**INFORMATION SHOWN:**
## Start
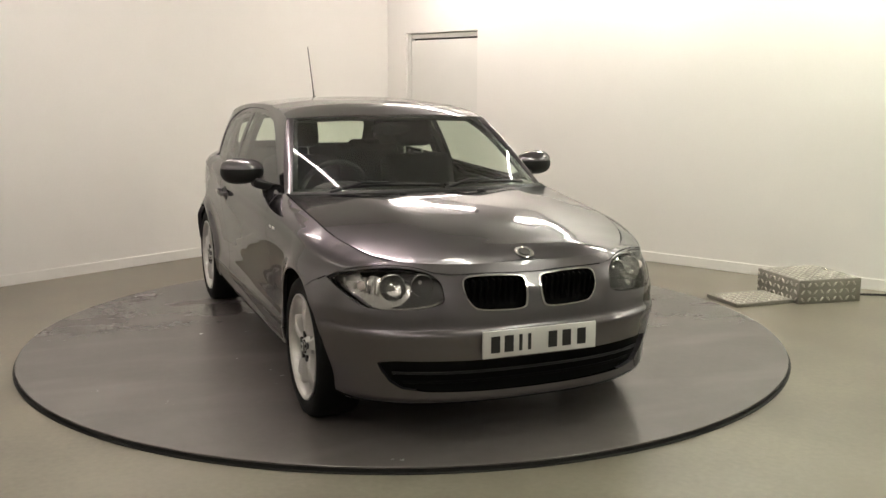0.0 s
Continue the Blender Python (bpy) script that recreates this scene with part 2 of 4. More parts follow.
def build_battens():
    for l in ROWS:
        for k in range(5):
            r = FIRST + PITCH_R * k + TUBE_LEN / 2
            p = room(r, l, CEILING_Z)
            lit = TUBE_WARM if r - 0.4 * l < 1.6 else TUBE_MID if r - 0.4 * l < 3.2 else TUBE_GREEN
            lit = TUBE_OLD if l > 7 else lit
            e = thing("ceiling_light", "white fluorescent batten with a bare lit tube, fixed to the ceiling", "ceiling light",
                      "fluorescent battens", Matrix.Translation(p) @ ROOM_TURN)
            part("housing", box_bm((TUBE_LEN + 0.06, 0.09, 0.06), pose(0, 0, -0.03), 0.006), ENAMEL, e)
            for s in (-1, 1):
                part("end_cap", box_bm((0.025, 0.05, 0.06), pose(s * (TUBE_LEN / 2 + 0.013), 0, -0.085), 0.004), ENAMEL, e)
            t = lathe([(0.027, -TUBE_LEN / 2), (0.027, TUBE_LEN / 2)], 14, "x")
            t.transform(pose(0, 0, -0.095))
            part("tube", t, lit, e)


# ---- turntable ----
TABLE_R = 2.245


def build_turntable():
    e = thing("turntable", "large round grey vehicle turntable with a black rubber edge", "turntable")
    plate = lathe([(0.0005, -0.012), (TABLE_R - 0.02, -0.012), (TABLE_R - 0.004, -0.010), (TABLE_R, -0.004), (TABLE_R - 0.003, 0.0), (1.6, 0.0), (0.8, 0.0), (0.0005, 0.0)], 160, "z")
    part("plate", plate, TABLE, e)
    rim = lathe([(TABLE_R - 0.03, FLOOR_Z), (TABLE_R - 0.008, FLOOR_Z), (TABLE_R - 0.008, -0.0125), (TABLE_R - 0.03, -0.0125)], 160, "z", True)
    part("edge_strip", rim, EDGE, e, "black rubber edge strip")
    return e


def build_gap():
    g = lathe([(TABLE_R - 0.006, FLOOR_Z + 0.0005), (TABLE_R + 0.012, FLOOR_Z + 0.0005), (TABLE_R + 0.012, FLOOR_Z + 0.004), (TABLE_R - 0.006, FLOOR_Z + 0.004)], 160, "z", True)
    tagged(part("floor_trim", g, EDGE), "black gap strip in the floor round the turntable", "floor trim", kind="structure")


# ---- chequer-plate box, its cover strip and cable ----
def build_box():
    m = pose(2.765, 0.690, FLOOR_Z, 0, 0, 12.0)
    w, d, h = 0.51, 0.52, 0.172
    e = thing("metal_box", "square chequer-plate aluminium box on the floor by the wall", "metal box", at=m)
    part("body", box_bm((w, d, h), pose(w / 2, d / 2, h / 2), 0.006), TREAD, e)
    lens = bmesh.new()

    def dot(bm, c, a, n):
        b = n.cross(a)
        ring = [c + a * 0.025, c + a * 0.009 + b * 0.009, c - a * 0.009 + b * 0.009, c - a * 0.025, c - a * 0.009 - b * 0.009, c + a * 0.009 - b * 0.009]
        low = [bm.verts.new(p - n * 0.001) for p in ring]
        top = [bm.verts.new(c + (p - c) * 0.6 + n * 0.005) for p in ring]
        bm.faces.new(top)
        for i in range(6):
            bm.faces.new((low[i], low[(i + 1) % 6], top[(i + 1) % 6], top[i]))

    for o, u, v, n, lu, lv in ((Vector((0, 0, 0)), Vector((1, 0, 0)), Vector((0, 0, 1)), Vector((0, -1, 0)), w, h),
                               (Vector((0, 0, 0)), Vector((0, 1, 0)), Vector((0, 0, 1)), Vector((-1, 0, 0)), d, h),
                               (Vector((0, 0, h)), Vector((1, 0, 0)), Vector((0, 1, 0)), Vector((0, 0, 1)), w, d)):
        pitch = 0.052
        for i in range(int(lu / pitch)):
            for j in range(int(lv / pitch)):
                a = (u + v if (i + j) % 2 else u - v).normalized()
                dot(lens, o + u * (pitch * (i + 0.65)) + v * (pitch * (j + 0.62)), a, n)
    tagged(part("tread_pattern", lens, STUD, e, smooth=False), kind="stuff")
    # low chequer cover plate between the box and the turntable
    s = thing("cover_plate", "low chequer-plate aluminium cover lying on the floor beside the box", "cover plate", at=pose(2.752, 0.735, FLOOR_Z, 0, 0, 16.0))
    pl, pd, ph = 0.48, 0.36, 0.028
    part("plate", box_bm((pl, pd, ph), pose(-pl / 2, pd / 2, ph / 2), 0.005), TREAD, s)
    studs = bmesh.new()
    for i in range(int(pl / 0.052)):
        for j in range(int(pd / 0.052)):
            a = Vector((1, 1 if (i + j) % 2 else -1, 0)).normalized()
            dot(studs, Vector((-pl + 0.052 * (i + 0.65), 0.052 * (j + 0.6), ph)), a, Vector((0, 0, 1)))
    tagged(part("tread_pattern", studs, STUD, s, smooth=False), kind="stuff")
    pts = [(3.25 + 0.12 * i, 0.98 + 0.02 * math.sin(i * 1.1) - 0.012 * i, FLOOR_Z + 0.008) for i in range(14)]
    tagged(part("cable", tube(pts, 0.008, 8), CABLE), "black power cable running along the floor", "cable")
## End
**WHAT THE TASK ASKS:**
Where a line above contains the word "with", copy that line.

**TASK OUTPUT:**
Continue the Blender Python (bpy) script that recreates this scene with part 2 of 4. More parts follow.
            e = thing("ceiling_light", "white fluorescent batten with a bare lit tube, fixed to the ceiling", "ceiling light",
    e = thing("turntable", "large round grey vehicle turntable with a black rubber edge", "turntable")